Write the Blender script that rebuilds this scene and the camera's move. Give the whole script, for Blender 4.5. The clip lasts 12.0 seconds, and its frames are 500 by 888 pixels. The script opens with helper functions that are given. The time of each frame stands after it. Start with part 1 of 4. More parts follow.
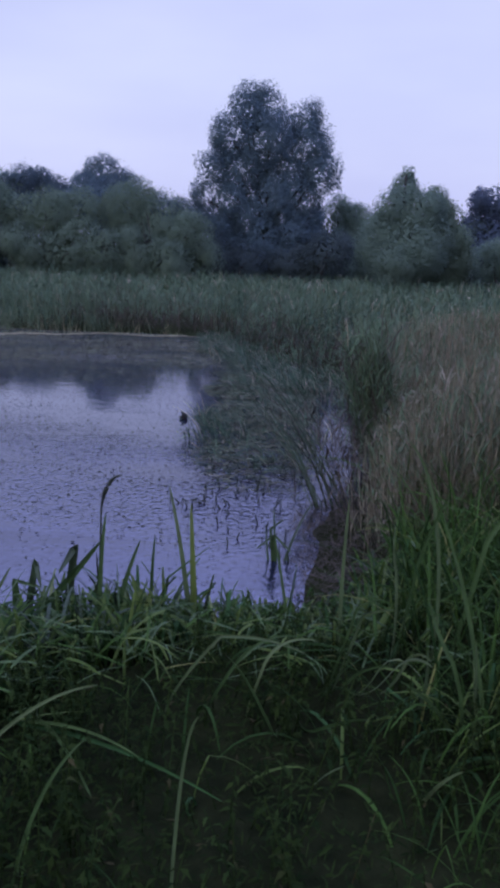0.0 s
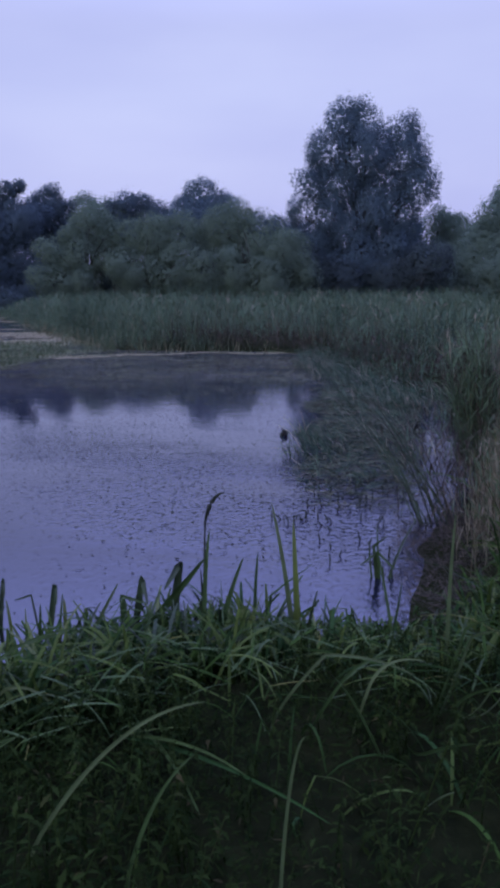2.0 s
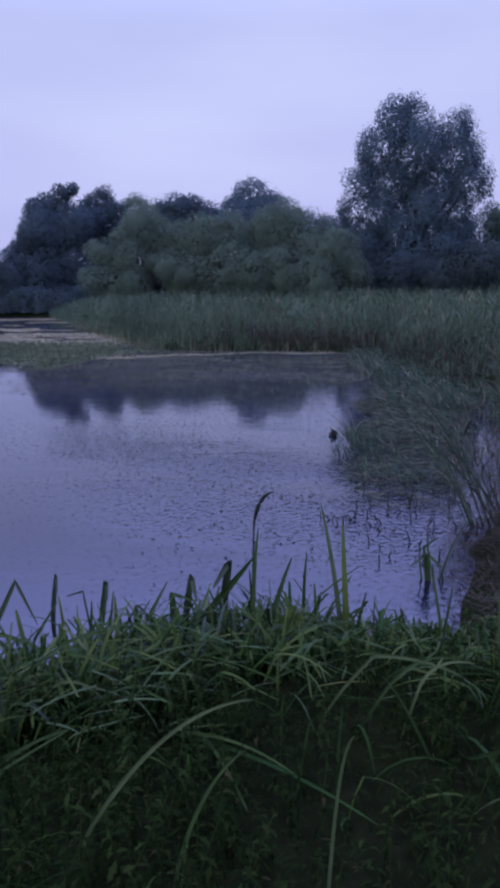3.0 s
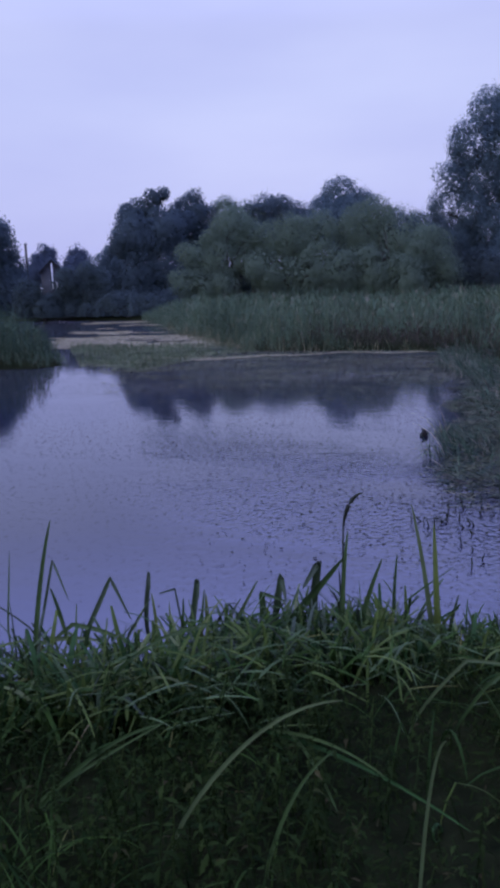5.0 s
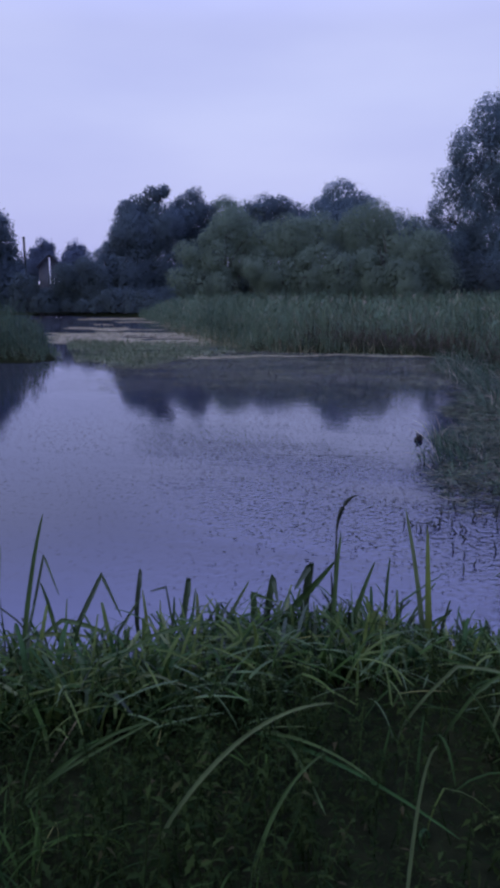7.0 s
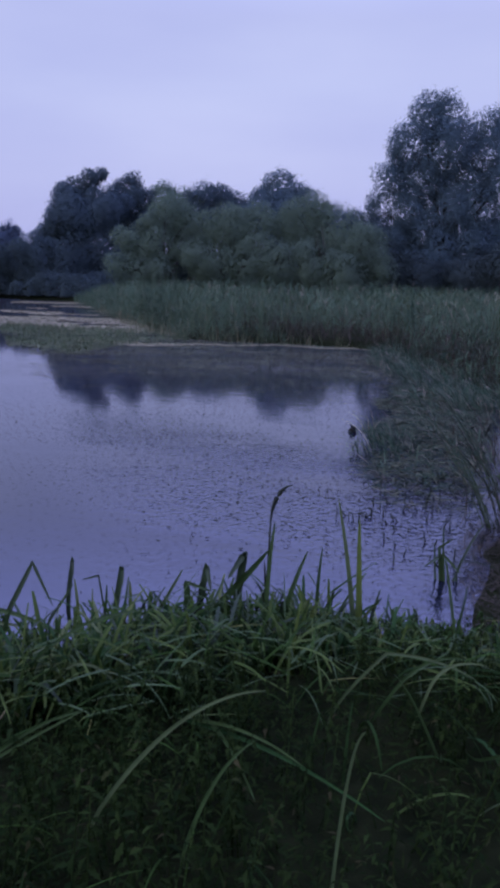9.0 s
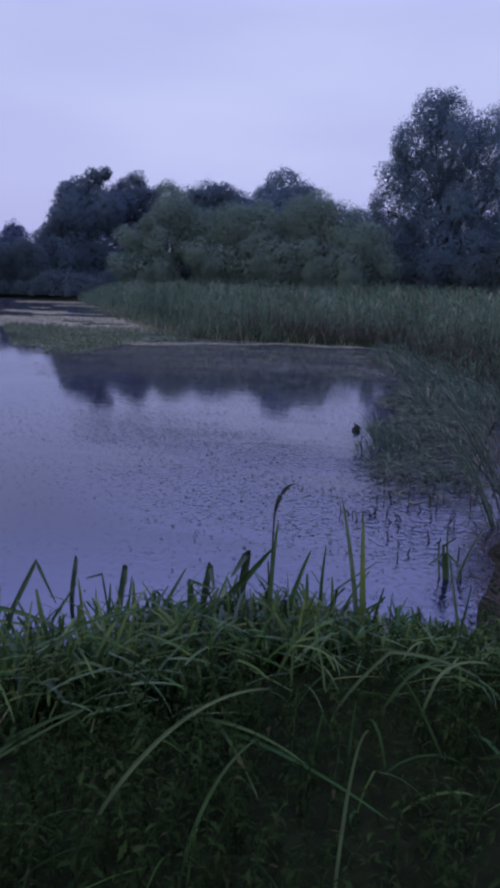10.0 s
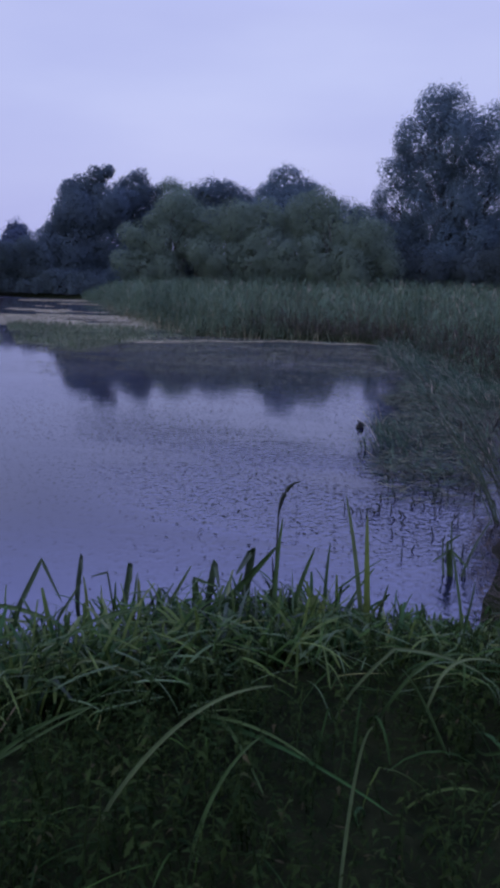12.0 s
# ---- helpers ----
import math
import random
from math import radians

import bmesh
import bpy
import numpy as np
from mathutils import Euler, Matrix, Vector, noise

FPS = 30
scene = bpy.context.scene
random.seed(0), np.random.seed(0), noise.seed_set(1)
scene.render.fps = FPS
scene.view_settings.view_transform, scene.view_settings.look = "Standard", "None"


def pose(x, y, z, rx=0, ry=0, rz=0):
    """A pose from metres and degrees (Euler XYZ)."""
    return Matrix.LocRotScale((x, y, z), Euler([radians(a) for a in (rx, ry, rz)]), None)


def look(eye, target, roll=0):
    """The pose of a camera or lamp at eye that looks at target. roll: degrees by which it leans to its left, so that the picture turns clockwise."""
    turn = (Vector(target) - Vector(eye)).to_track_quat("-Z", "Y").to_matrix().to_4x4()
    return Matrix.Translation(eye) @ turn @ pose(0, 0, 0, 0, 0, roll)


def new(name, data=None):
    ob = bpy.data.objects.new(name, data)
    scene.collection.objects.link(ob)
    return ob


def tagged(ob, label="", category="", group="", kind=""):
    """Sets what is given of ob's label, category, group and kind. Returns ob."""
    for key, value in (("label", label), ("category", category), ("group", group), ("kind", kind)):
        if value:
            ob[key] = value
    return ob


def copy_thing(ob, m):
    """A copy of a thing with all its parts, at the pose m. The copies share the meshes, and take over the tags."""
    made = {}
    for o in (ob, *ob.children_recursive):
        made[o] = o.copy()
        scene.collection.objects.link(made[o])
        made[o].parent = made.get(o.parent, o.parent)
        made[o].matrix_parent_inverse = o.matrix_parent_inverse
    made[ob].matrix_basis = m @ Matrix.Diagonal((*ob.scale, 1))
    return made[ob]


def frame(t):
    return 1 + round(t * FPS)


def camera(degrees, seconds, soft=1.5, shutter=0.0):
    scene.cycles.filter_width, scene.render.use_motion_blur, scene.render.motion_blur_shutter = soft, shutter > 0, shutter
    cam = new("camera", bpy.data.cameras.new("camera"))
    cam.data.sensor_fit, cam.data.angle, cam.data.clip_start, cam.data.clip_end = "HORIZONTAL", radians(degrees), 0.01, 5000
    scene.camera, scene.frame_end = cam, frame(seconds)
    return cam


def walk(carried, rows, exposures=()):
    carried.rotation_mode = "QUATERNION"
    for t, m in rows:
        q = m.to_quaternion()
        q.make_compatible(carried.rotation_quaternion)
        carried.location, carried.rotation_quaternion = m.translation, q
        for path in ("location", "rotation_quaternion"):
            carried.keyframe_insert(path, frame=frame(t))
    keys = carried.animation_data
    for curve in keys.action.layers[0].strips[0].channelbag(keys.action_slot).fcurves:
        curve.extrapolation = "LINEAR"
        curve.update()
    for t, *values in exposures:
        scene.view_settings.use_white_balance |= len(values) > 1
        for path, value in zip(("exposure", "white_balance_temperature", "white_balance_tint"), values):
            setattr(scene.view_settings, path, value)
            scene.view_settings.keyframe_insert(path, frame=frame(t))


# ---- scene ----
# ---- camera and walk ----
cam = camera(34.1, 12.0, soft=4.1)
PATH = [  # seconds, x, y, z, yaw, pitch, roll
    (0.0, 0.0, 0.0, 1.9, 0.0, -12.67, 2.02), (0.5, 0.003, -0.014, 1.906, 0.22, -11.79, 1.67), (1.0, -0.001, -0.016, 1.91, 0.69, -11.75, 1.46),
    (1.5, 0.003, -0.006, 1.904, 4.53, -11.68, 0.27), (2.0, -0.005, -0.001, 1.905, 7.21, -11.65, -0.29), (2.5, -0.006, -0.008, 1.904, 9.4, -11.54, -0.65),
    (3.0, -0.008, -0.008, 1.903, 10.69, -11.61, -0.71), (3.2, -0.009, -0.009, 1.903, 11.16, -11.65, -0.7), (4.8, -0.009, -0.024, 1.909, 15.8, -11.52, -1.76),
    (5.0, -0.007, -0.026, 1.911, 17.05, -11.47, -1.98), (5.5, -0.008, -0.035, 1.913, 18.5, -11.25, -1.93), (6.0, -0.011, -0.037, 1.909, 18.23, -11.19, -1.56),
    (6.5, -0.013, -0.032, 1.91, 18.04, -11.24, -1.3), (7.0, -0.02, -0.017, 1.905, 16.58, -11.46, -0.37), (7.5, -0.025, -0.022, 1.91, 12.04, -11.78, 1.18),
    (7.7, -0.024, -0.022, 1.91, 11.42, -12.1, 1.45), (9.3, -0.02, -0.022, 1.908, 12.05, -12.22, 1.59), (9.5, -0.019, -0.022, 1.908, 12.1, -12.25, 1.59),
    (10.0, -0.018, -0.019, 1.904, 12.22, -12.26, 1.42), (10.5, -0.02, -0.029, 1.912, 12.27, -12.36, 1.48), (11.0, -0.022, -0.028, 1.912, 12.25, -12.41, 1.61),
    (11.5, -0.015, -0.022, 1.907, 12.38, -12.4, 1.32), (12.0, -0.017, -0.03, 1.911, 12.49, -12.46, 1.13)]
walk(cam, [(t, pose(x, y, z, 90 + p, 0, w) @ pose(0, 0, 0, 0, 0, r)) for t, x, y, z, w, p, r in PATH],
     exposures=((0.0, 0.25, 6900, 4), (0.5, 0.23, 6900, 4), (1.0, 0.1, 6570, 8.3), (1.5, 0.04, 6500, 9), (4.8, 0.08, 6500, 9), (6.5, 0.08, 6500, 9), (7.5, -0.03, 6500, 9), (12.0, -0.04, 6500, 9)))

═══

From the line with "# ---- helpers" through the line with "scene.render.fps = FPS", set down every line exactly and nothing besides.

◆ Full answer:
# ---- helpers ----
import math
import random
from math import radians

import bmesh
import bpy
import numpy as np
from mathutils import Euler, Matrix, Vector, noise

FPS = 30
scene = bpy.context.scene
random.seed(0), np.random.seed(0), noise.seed_set(1)
scene.render.fps = FPS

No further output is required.